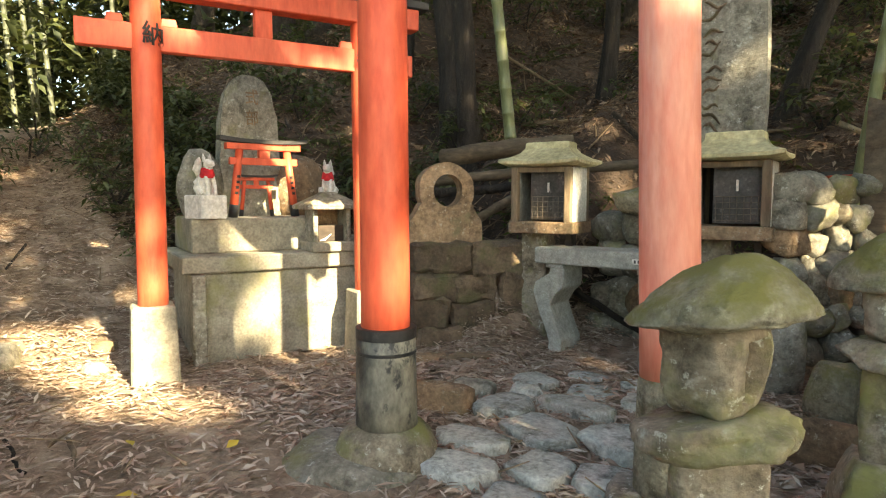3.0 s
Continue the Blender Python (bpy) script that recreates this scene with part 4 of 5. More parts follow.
prop_post()
lean_lbl = "small red offered torii leaning in a pile against the plinth"
for m, w, h in ((pose(0.30, 2.80, 0.50, -6, 0, -8), 0.235, 0.36), (pose(0.42, 2.9, 0.46, -10, 10, 25), 0.22, 0.40), (pose(0.36, 3.0, 0.60, -8, -38, 10), 0.28, 0.40), (pose(0.30, 3.12, 0.62, -5, 24, -6), 0.30, 0.40), (pose(0.40, 3.25, 0.62, -5, 5, 4), 0.34, 0.44), (pose(0.34, 3.4, 0.52, 0, -14, 14), 0.36, 0.5)):
    small_torii(m, w, h, lean_lbl)
small_torii(pose(1.16, 6.45, 1.02, 0, 0, -32), 0.62, 0.98, "vermilion offered torii at the foot of the slope", "torii at the slope", True)
small_torii(pose(1.32, 6.85, 1.1, 0, 0, -32), 0.62, 0.98, "vermilion offered torii at the foot of the slope", "torii at the slope", True)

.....

▶ _Brief_:
Transcribe the full listing above exactly, with the images removed.

▶ _Written solution_:
3.0 s
Continue the Blender Python (bpy) script that recreates this scene with part 4 of 5. More parts follow.
prop_post()
lean_lbl = "small red offered torii leaning in a pile against the plinth"
for m, w, h in ((pose(0.30, 2.80, 0.50, -6, 0, -8), 0.235, 0.36), (pose(0.42, 2.9, 0.46, -10, 10, 25), 0.22, 0.40), (pose(0.36, 3.0, 0.60, -8, -38, 10), 0.28, 0.40), (pose(0.30, 3.12, 0.62, -5, 24, -6), 0.30, 0.40), (pose(0.40, 3.25, 0.62, -5, 5, 4), 0.34, 0.44), (pose(0.34, 3.4, 0.52, 0, -14, 14), 0.36, 0.5)):
    small_torii(m, w, h, lean_lbl)
small_torii(pose(1.16, 6.45, 1.02, 0, 0, -32), 0.62, 0.98, "vermilion offered torii at the foot of the slope", "torii at the slope", True)
small_torii(pose(1.32, 6.85, 1.1, 0, 0, -32), 0.62, 0.98, "vermilion offered torii at the foot of the slope", "torii at the slope", True)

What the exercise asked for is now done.